_Goal_
Faithfully return all lines, omitting every embedded picture.

_Material_
--------

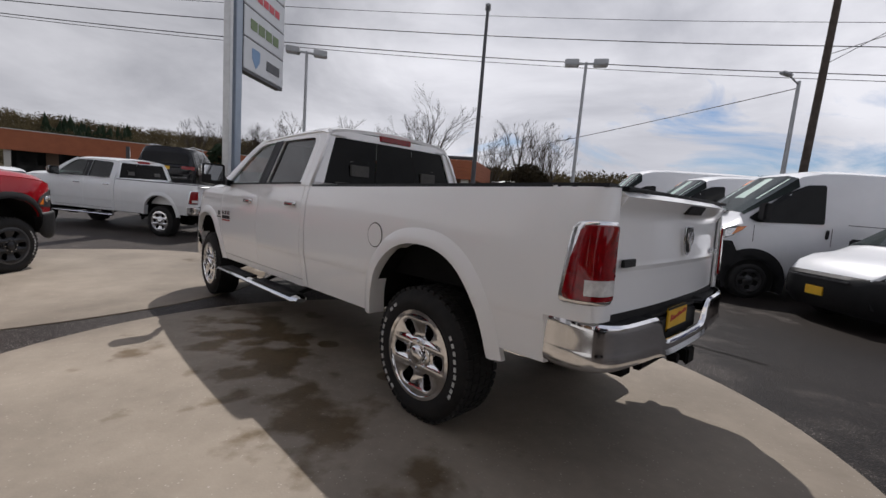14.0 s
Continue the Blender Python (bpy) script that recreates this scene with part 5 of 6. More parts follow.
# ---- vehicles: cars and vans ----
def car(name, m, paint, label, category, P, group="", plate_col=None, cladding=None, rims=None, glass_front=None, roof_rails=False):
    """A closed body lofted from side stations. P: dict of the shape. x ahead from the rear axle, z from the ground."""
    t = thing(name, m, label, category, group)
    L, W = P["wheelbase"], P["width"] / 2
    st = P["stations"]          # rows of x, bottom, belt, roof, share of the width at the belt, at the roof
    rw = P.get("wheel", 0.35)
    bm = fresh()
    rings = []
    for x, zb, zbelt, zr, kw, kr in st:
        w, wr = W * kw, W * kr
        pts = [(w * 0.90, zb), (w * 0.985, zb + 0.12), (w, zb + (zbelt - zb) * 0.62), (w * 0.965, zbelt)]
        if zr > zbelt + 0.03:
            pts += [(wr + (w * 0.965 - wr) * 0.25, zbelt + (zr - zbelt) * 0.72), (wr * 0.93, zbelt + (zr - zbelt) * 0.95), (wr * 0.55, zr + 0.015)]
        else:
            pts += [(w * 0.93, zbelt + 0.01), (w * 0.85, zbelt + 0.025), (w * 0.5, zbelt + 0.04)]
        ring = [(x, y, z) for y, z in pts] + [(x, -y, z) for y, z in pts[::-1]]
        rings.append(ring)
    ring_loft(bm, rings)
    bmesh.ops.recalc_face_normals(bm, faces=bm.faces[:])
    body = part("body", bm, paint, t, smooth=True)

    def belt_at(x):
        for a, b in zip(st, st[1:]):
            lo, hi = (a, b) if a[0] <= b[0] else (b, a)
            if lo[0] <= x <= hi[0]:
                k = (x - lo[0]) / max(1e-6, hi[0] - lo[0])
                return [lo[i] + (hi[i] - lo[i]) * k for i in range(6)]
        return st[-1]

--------

_Solution for this exercise_
14.0 s
Continue the Blender Python (bpy) script that recreates this scene with part 5 of 6. More parts follow.
# ---- vehicles: cars and vans ----
def car(name, m, paint, label, category, P, group="", plate_col=None, cladding=None, rims=None, glass_front=None, roof_rails=False):
    """A closed body lofted from side stations. P: dict of the shape. x ahead from the rear axle, z from the ground."""
    t = thing(name, m, label, category, group)
    L, W = P["wheelbase"], P["width"] / 2
    st = P["stations"]          # rows of x, bottom, belt, roof, share of the width at the belt, at the roof
    rw = P.get("wheel", 0.35)
    bm = fresh()
    rings = []
    for x, zb, zbelt, zr, kw, kr in st:
        w, wr = W * kw, W * kr
        pts = [(w * 0.90, zb), (w * 0.985, zb + 0.12), (w, zb + (zbelt - zb) * 0.62), (w * 0.965, zbelt)]
        if zr > zbelt + 0.03:
            pts += [(wr + (w * 0.965 - wr) * 0.25, zbelt + (zr - zbelt) * 0.72), (wr * 0.93, zbelt + (zr - zbelt) * 0.95), (wr * 0.55, zr + 0.015)]
        else:
            pts += [(w * 0.93, zbelt + 0.01), (w * 0.85, zbelt + 0.025), (w * 0.5, zbelt + 0.04)]
        ring = [(x, y, z) for y, z in pts] + [(x, -y, z) for y, z in pts[::-1]]
        rings.append(ring)
    ring_loft(bm, rings)
    bmesh.ops.recalc_face_normals(bm, faces=bm.faces[:])
    body = part("body", bm, paint, t, smooth=True)

    def belt_at(x):
        for a, b in zip(st, st[1:]):
            lo, hi = (a, b) if a[0] <= b[0] else (b, a)
            if lo[0] <= x <= hi[0]:
                k = (x - lo[0]) / max(1e-6, hi[0] - lo[0])
                return [lo[i] + (hi[i] - lo[i]) * k for i in range(6)]
        return st[-1]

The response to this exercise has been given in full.